Bones and bullets unearthed at WWII execution site dubbed ‘Death Valley’
Researchers investigating a mass WWII execution site have uncovered bullets and the charred remains of human bones where German death squads gunned down thousands of innocent victims before setting their corpses on fire.
The harrowing discovery at a location dubbed ‘Death Valley’ was made on the outskirts of the town of Chojnice in northern Poland, where at least two mass killings took place at the hands of German death squads in 1939 and early 1945.
Dr. Dawid Kobialka, from the Institute of Archaeology and Ethnology of the Polish Academy of Sciences who made the gruesome discovery told TFN: “The bones and the bullets are related to the massacre from the second half of January 1945.
“According to historical records, the crime was committed by the Gestapo and members of the German police.
“The bullets and shells came from the Walther PPK and P08 Parabellum pistols, suggesting the victims were executed at close range.”
He added: “We found fragments of skulls, teeth, femurs, a thoracic vertebra, among others.
“The bones lie one centimetre or two just below the ground. It was enough to put a shovel in the ground once to see the remains.
“There were more burnt human bones than sand.
“Most of the bones are actually ashes because of the temperature of the cremations. That is why the gasoline was used.”
Eye-witness Jan Grunt said gasoline barrels were at Death Valley when the Germans left the site.
He said: “The shootings from pistols were heard almost all night. […]. The bodies were dowsed by gasoline and later burned.
“Three gasoline barrels that still lie in Death Valley confirm it. The fire was discernible for three days and nights at the Death Valley”.
Another eye-witness Kazimierz Janikowski who is now 88 but was 13 at the time of the massacre and helped the researchers locate the site said: “We were going there [to Death Valley] because we were curious about what was happening.
“I was searching there and found [burned human] bones.
“I still see those 200-litre gasoline barrels. There was stench over town when the bodies were burned.”
Kobialka added that “marks of gasoline are preserved on fragments of wood discovered during the research.”
The researchers also discovered humbling personal belongings the victims had on them when they were killed.
One photo shows a battered wristwatch, another a spoon and plate.
Yet another photo shows the fragment of a woman’s broach, confirming testimonies that both men and women were slaughtered.
Named Death Valley by locals, the area covers around 1.5km.
Towards the end of the war, Gestapo officers shot dead around 600 prisoners in the ‘valley’ before setting their corpses on fire.
Kobialka said: “There were several columns of people and they went in different directions. One of them was herded to Chojnice and murdered in Death Valley.
“The townspeople saw a glow of light at night on the outskirts of the city in the Valley of Death, and a terrible smell of burning went over the city.

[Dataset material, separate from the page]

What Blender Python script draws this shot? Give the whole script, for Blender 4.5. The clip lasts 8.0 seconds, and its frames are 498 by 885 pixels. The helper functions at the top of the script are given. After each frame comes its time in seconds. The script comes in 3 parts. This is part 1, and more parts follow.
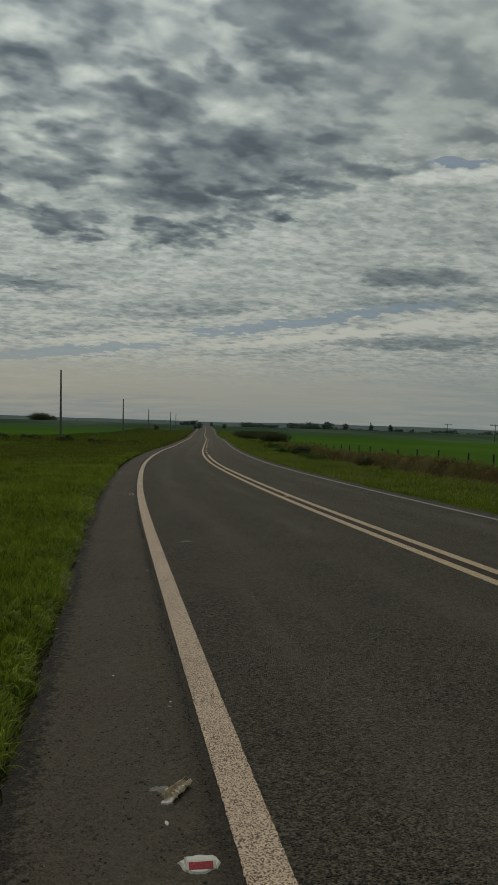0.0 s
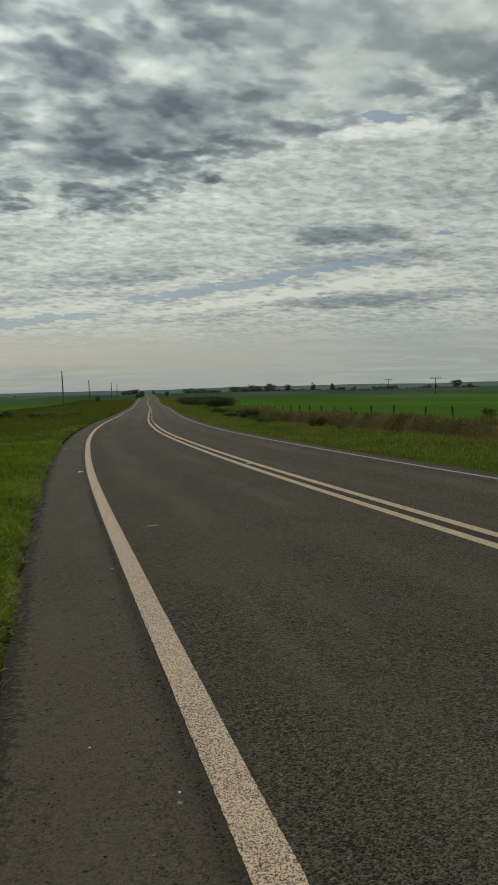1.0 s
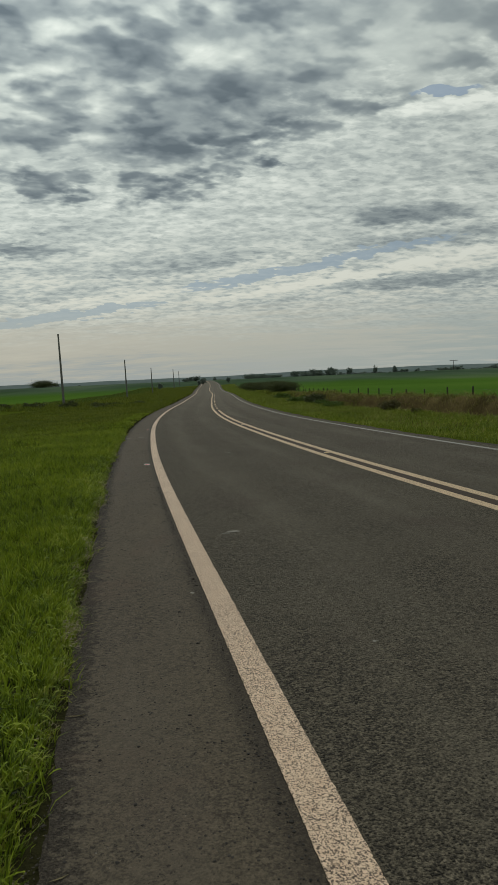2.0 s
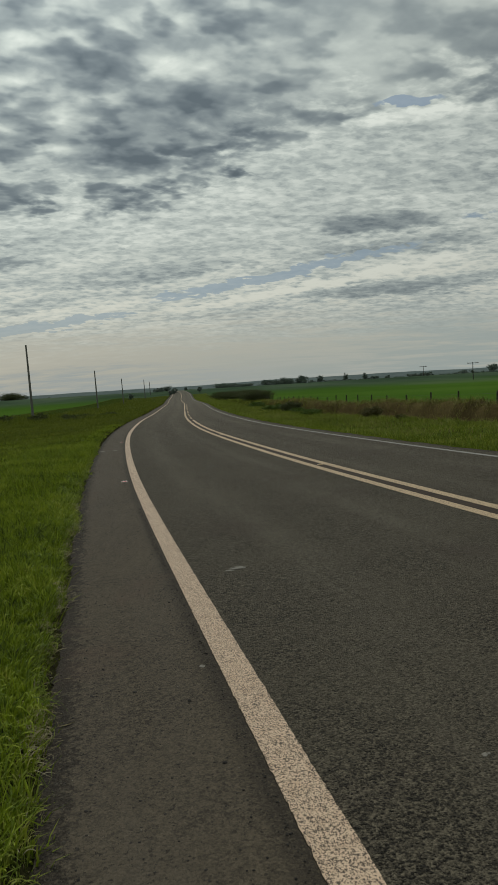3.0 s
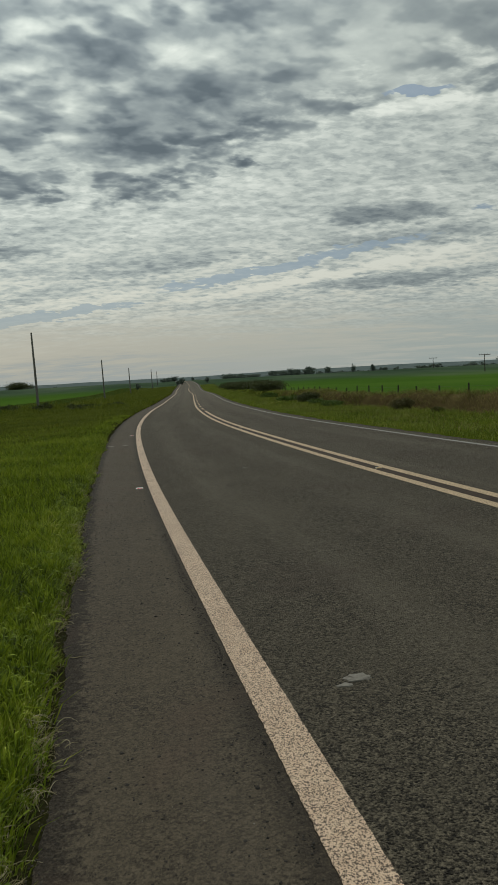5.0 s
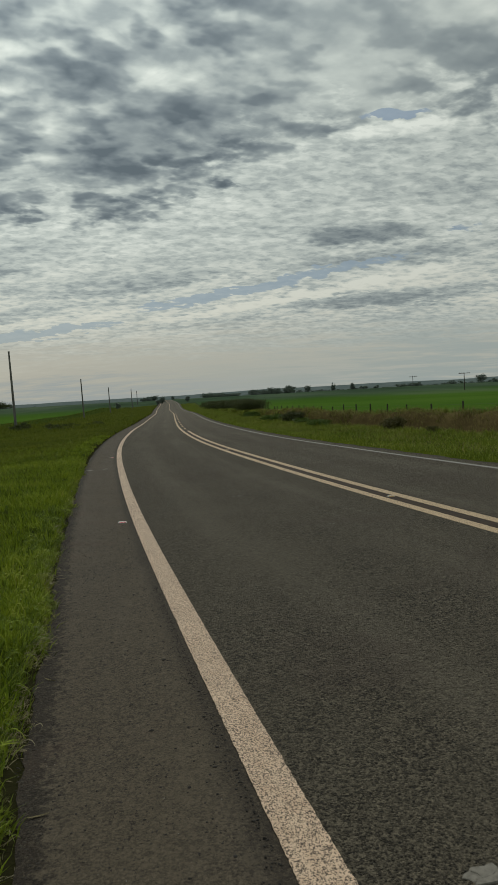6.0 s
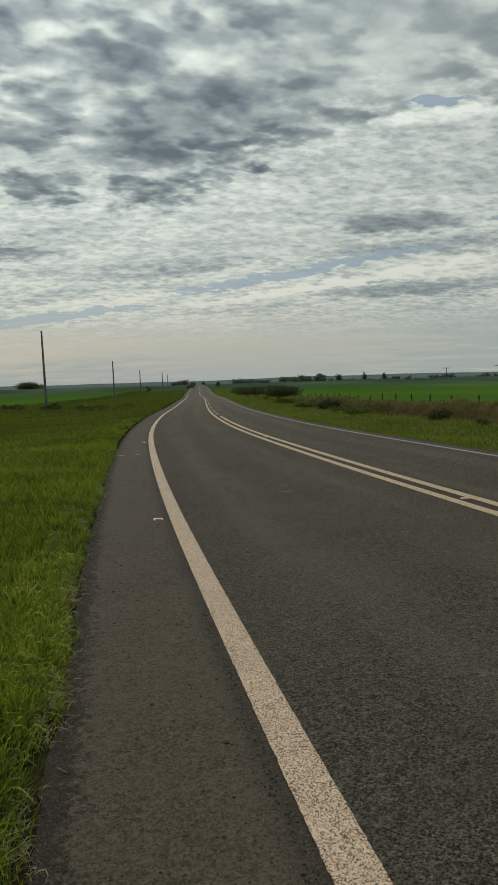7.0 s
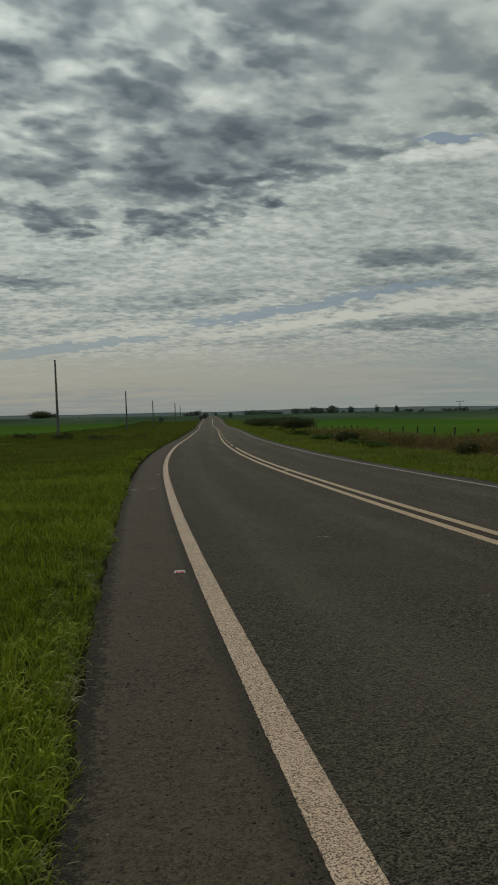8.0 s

“The most probable version of events is that they were Gestapo prisoners from the prison in Bydgoszcz.
“There, among others, were detained members of the Polish resistance who were captured at the turn of 1944-1945.”

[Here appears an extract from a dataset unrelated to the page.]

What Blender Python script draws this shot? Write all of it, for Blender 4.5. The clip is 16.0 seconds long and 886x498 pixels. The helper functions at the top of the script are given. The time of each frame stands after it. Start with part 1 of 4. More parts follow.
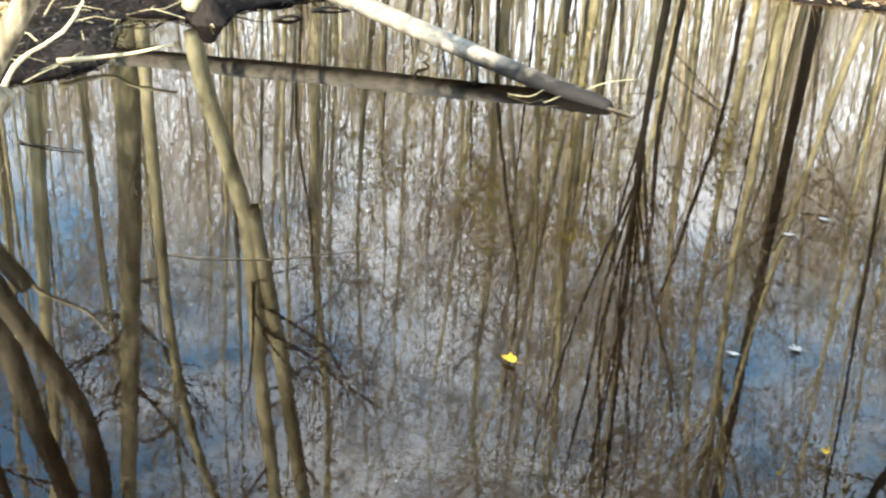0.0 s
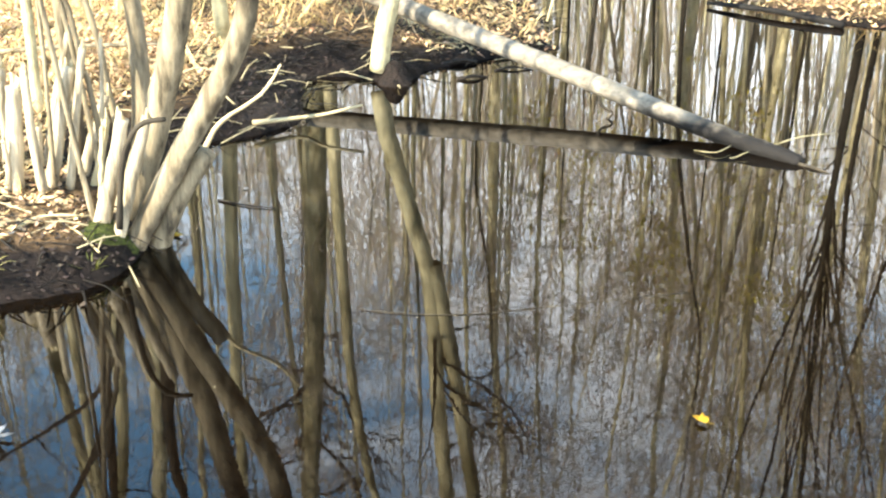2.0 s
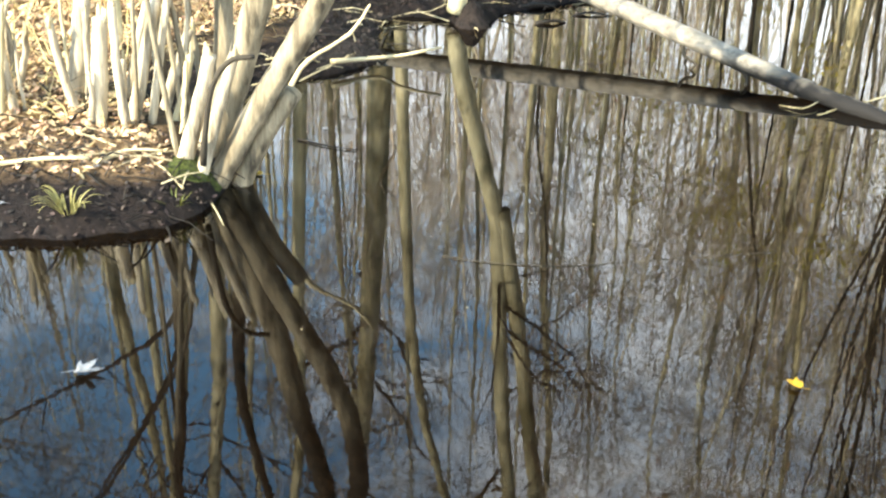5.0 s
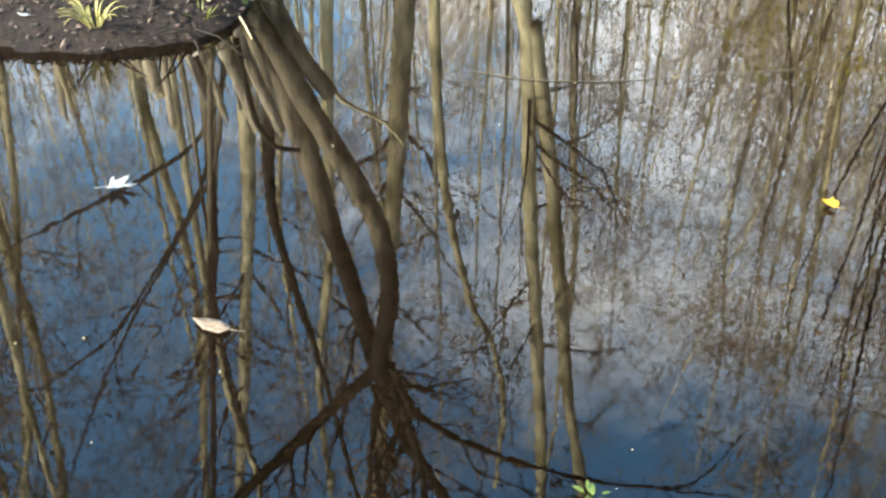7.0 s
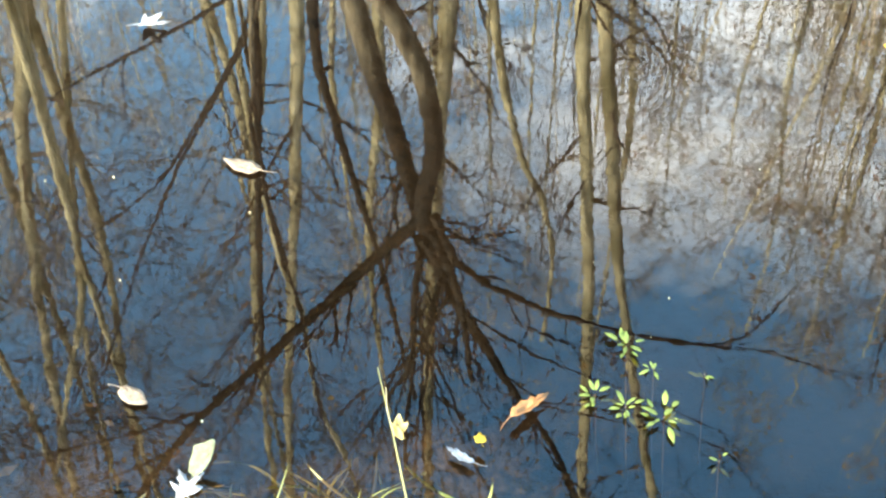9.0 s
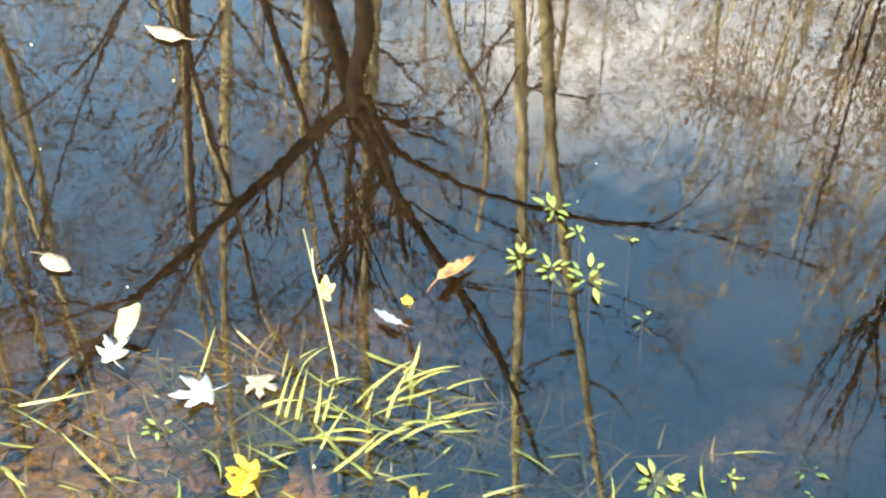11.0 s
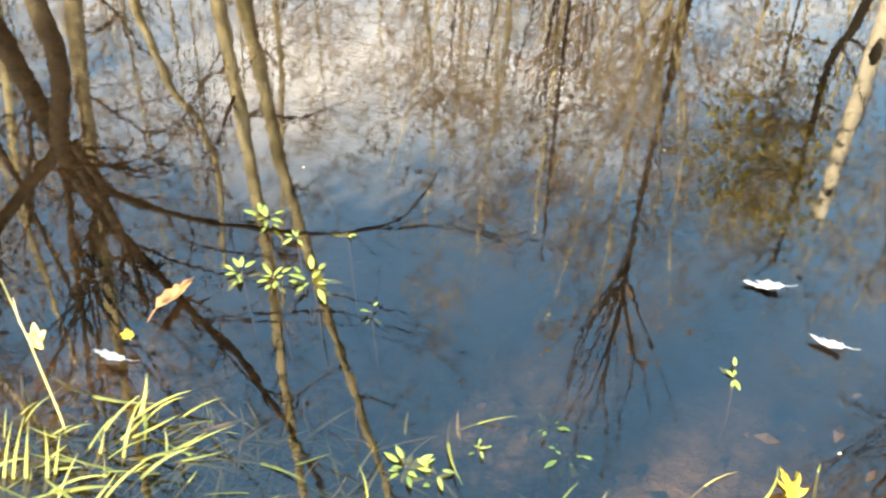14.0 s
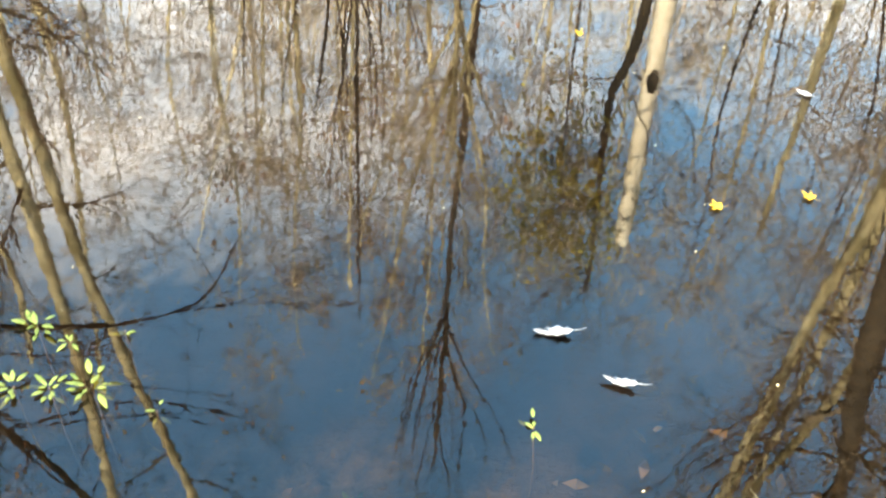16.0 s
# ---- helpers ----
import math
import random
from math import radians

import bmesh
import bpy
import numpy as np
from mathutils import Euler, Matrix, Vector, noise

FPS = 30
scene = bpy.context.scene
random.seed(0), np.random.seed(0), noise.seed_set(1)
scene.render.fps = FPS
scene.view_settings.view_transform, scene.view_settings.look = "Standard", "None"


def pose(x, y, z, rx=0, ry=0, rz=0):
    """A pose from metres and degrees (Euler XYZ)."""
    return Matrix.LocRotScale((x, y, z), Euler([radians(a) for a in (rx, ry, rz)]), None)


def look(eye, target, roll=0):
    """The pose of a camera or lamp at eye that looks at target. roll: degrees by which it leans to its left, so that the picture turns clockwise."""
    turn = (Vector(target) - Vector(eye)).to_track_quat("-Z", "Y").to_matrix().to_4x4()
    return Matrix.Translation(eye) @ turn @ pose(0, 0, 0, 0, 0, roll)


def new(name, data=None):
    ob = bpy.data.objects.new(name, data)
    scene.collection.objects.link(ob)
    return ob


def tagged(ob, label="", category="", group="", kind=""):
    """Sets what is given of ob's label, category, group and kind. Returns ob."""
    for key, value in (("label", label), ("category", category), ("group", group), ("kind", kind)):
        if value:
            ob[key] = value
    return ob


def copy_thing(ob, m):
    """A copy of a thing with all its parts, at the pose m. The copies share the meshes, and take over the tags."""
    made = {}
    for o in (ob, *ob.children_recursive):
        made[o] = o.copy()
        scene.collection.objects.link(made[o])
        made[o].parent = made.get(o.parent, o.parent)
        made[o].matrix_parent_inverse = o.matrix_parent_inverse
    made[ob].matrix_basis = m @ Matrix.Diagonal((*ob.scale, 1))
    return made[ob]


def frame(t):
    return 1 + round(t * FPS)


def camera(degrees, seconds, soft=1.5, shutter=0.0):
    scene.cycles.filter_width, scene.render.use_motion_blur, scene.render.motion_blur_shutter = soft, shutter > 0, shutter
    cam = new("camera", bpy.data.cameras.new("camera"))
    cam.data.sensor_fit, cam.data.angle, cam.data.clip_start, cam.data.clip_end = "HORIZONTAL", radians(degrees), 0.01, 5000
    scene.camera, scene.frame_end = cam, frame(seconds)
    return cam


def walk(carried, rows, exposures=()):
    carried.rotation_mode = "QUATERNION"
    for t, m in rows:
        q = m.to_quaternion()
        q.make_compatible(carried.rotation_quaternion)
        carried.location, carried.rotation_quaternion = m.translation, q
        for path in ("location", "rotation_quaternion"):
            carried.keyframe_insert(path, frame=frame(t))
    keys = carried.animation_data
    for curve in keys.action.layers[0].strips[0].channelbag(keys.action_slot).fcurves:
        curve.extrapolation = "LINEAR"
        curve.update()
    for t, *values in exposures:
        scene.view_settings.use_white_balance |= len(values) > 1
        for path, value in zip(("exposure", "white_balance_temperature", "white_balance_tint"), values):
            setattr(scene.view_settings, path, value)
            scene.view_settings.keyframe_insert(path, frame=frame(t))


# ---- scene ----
cam = camera(40.0, 16.0, 2.2, 0.4)
PATH = [
    (0.0, (0.0007, 0.0008, 1.5000), (0.0006, 2.7051, 0.2011), 3.15),
    (0.5, (-0.0172, 0.0069, 1.4943), (-0.1377, 2.7097, 0.1979), 2.02),
    (1.0, (-0.0253, 0.0096, 1.5004), (-0.2891, 2.7130, 0.2269), 1.01),
    (1.5, (-0.0212, -0.0024, 1.5057), (-0.3884, 2.7123, 0.2828), 0.22),
    (2.0, (-0.0322, -0.0059, 1.4959), (-0.4677, 2.7185, 0.3178), -0.29),
    (2.5, (-0.0581, 0.0025, 1.4982), (-0.5228, 2.7190, 0.3129), 0.01),
    (3.0, (-0.0783, 0.0098, 1.4997), (-0.5952, 2.7168, 0.3145), 0.15),
    (5.5, (-0.1696, 0.0176, 1.5011), (-0.6853, 2.6054, 0.0737), 0.89),
    (6.0, (-0.1759, 0.0247, 1.5027), (-0.6767, 2.5228, -0.0812), 0.59),
    (6.5, (-0.1804, 0.0360, 1.4997), (-0.6818, 2.4815, -0.1640), 0.42),
    (7.0, (-0.1762, 0.0360, 1.4972), (-0.7142, 2.4421, -0.2120), 0.62),
    (7.5, (-0.1615, 0.0378, 1.4953), (-0.7593, 2.3716, -0.2924), 0.04),
    (8.0, (-0.1540, 0.0800, 1.4571), (-0.7728, 2.3423, -0.4135), -0.73),
    (8.5, (-0.1538, 0.0829, 1.4350), (-0.7855, 2.2752, -0.5130), -0.65),
    (9.0, (-0.1465, 0.0799, 1.4331), (-0.7643, 2.2448, -0.5497), -0.57),
    (9.5, (-0.1414, 0.0709, 1.4287), (-0.7272, 2.1910, -0.6115), 0.57),
    (12.0, (-0.0977, 0.0530, 1.3676), (-0.3726, 2.0857, -0.8216), 2.19),
    (12.5, (-0.0816, 0.0585, 1.3615), (-0.2567, 2.1332, -0.7984), 2.45),
    (13.0, (-0.0710, 0.0593, 1.3610), (-0.1311, 2.1707, -0.7694), 2.81),
    (13.5, (-0.0662, 0.0568, 1.3634), (-0.0271, 2.1699, -0.7658), 2.91),
    (14.0, (-0.0624, 0.0507, 1.3580), (0.1008, 2.1845, -0.7444), 3.77),
    (14.5, (-0.0547, 0.0544, 1.3511), (0.2555, 2.1830, -0.7399), 5.01),
    (15.0, (-0.0407, 0.0631, 1.3542), (0.4137, 2.2029, -0.6988), 5.81),
    (15.5, (-0.0202, 0.0726, 1.3482), (0.5235, 2.2149, -0.6804), 5.68),
    (16.0, (0.0012, 0.0872, 1.3540), (0.6055, 2.2609, -0.6234), 4.64),
]
walk(cam, [(t, look(eye, target, roll)) for t, eye, target, roll in PATH], [(0.0, 2.65, 6850, 7.5), (3.2, 2.3, 6900, 9), (5.5, 2.5, 6700, 6), (6.5, 2.85, 6750, 7), (9.0, 3.7, 7200, 5), (12.0, 4.12, 8400, 10), (14.5, 4.1, 8600, 11), (16.0, 3.97, 8100, 9.5)])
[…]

He added: “In materials we found in one document, there is an annotation that in Death Valley, then it was called Ostrówek, about 600 people were murdered and burned.”
The Chojnice killing fields lie just 50 miles north of the town of Bydgoszcz where the Germans carried out a brutal repression following Hitler’s invasion of Poland in September 1939.
By the end of the war, it is estimated that around 36,350 civilians had been ‘liquidated’ by German forces in Bydgoszcz and the surrounding areas.
Kobialka said: “When the Red Army were coming from the south in January 1945, the Germans organised the evacuation of the prison.
“A few columns of prisoners were made, with some of them going to the west.
“One of them went to Chojnice under the supervision of Gestapo guards.
“The guards, according to one of the witnesses, organised the massacre.”
Earlier this year, the Institute uncovered remains from the 1939 massacre where in the early stages of WWII, German SS shot dead more than 500 locals as part of their 'action against the intelligentsia’ who the Third Reich considered ‘dangerous’.
In charge of operations was Heinrich Mocek, a sadistic Nazi officer who between October 1939 and January 1940 ordered extensive exterminations across the whole region as part of the Nazis’ Polish Intelligentsia Action, which saw around 30,000-40,000 Poles living in the Pomerania region murdered.
He was later convicted for a string of atrocities and sentenced to life imprisonment in 1965 by a West German court.
But by the time the Red Army arrived he had fled Poland, leaving the question of who ordered and carried out the 1945 massacre unanswered.
Kobialka said: “The massacre in 1939 is relatively well-known. We know some of the victims, we know some of the murderers, we know some of the witnesses.
“But the massacre in January 1945 is a mystery. We found burned human bones close to the meadow.
“So, Death Valley embodies different locations near Chojnice that were the theatre of mass executions during the Second World War.
“We are still looking for historical records that will shed light on the subject.”